The Astrophysical Journal (Jan 2023)
Are JWST/NIRCam Color Gradients in the Lensed z = 2.3 Dusty Star-forming Galaxy El Anzuelo Due to Central Dust Attenuation or Inside-out Galaxy Growth?
Abstract
Gradients in the mass-to-light ratio of distant galaxies impede our ability to characterize their size and compactness. The long-wavelength filters of JWST’s NIRCam offer a significant step forward. For galaxies at Cosmic Noon ( z ∼ 2), this regime corresponds to the rest-frame near-infrared, which is less biased toward young stars and captures emission from the bulk of a galaxy’s stellar population. We present an initial analysis of an extraordinary lensed dusty star-forming galaxy at z = 2.3 behind the El Gordo cluster ( z = 0.87), named El Anzuelo (“The Fishhook”) after its partial Einstein-ring morphology.

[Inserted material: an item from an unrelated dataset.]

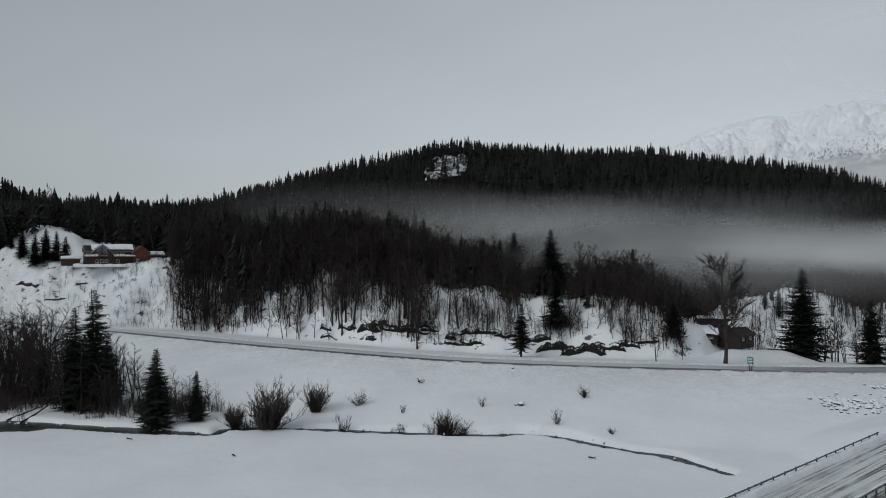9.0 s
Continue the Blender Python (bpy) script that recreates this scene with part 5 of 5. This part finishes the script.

The far-UV to near-IR spectral energy distribution suggests an intrinsic star formation rate of ${81}_{-2}^{+7}\,{M}_{\odot }\,{\mathrm{yr}}^{-1}$ and dust attenuation A _V ≈ 1.6, in line with other DSFGs on the star-forming main sequence. We develop a parametric lens model to reconstruct the source-plane structure of dust imaged by the Atacama Large Millimeter/submillimeter Array, far-UV to optical light from Hubble, and near-IR imaging with 8 filters of JWST/NIRCam, as part of the Prime Extragalactic Areas for Reionization and Lensing Science program. The source-plane half-light radius is remarkably consistent from ∼1 to 4.5 μ m, despite a clear color gradient where the inferred galaxy center is redder than the outskirts. We interpret this to be the result of both a radially decreasing gradient in attenuation and substantial spatial offsets between UV- and IR-emitting components. A spatial decomposition of the SED reveals modestly suppressed star formation in the inner kiloparsec, which suggests that we are witnessing the early stages of inside-out quenching.